Nicora Placa, new Stenhouse author
- Monday, 4/1, 1:30 p.m. – 2:30 p.m. Pacific 26, “Collaborative Coaching: How Do We Learn Together as a Team?” Collaborative coaching tools that have been successful in K-8 schools, such as student interviews and mini-lesson studies, will be shared and discussed. The role of administrators, coaches, and teacher leaders in these teams will also be analyzed and explored.
Amanda Jansen, author of Rough Draft Math (coming 2020)
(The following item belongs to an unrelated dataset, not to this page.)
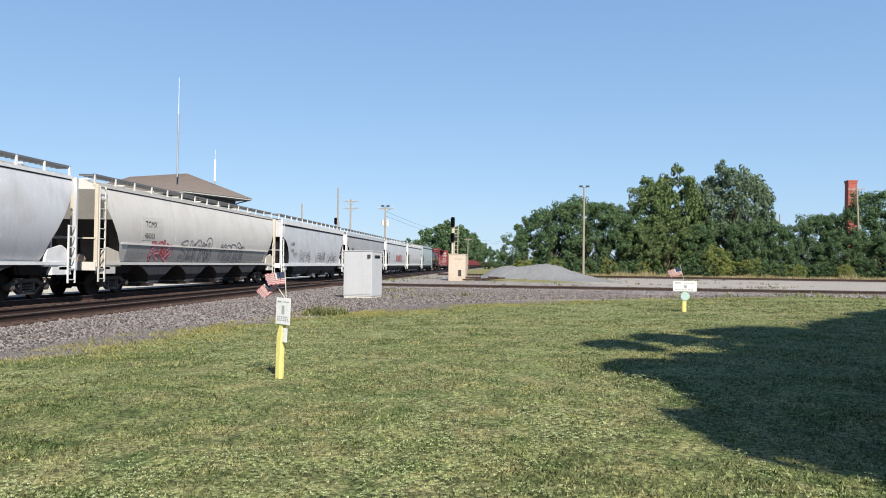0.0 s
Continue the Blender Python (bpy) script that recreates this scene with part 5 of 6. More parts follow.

- Tuesday, 4/2, 11:15 a.m. – 12:15 p.m. Santa Fe 1, “We are all works-in-progress: Using Rough Draft Thinking for Students to Revise Mathematical Thinking and for Teachers to Revise Instruction” This session will explore various routines for revising mathematical thinking, from lesson structures to protocols for peer-to-peer discussion, and discuss various goals for revising, going beyond correcting mistakes to include creating more precise or illuminating explanations.
Robert Kaplinsky, author of Open Middle Math: Problems That Unlock Student Thinking (coming fall, 2019)
- Wednesday, 4/3, 3:00 p.m. – 4:00 p.m. Pacific 21, “Mathematical Modeling Can Make You Filthy Rich” Mathematical modeling is the closest we can come to giving our students HUGE potential to make them filthy rich. So much of what we teach is instantly irrelevant because of devices we carry in our pockets. I'll share an intuitive structure that will help you develop a common language with your teachers to separate fake mathematical modeling from what will really help students become complex problem solvers.
Enjoy NCSM 2019 San Diego, everyone!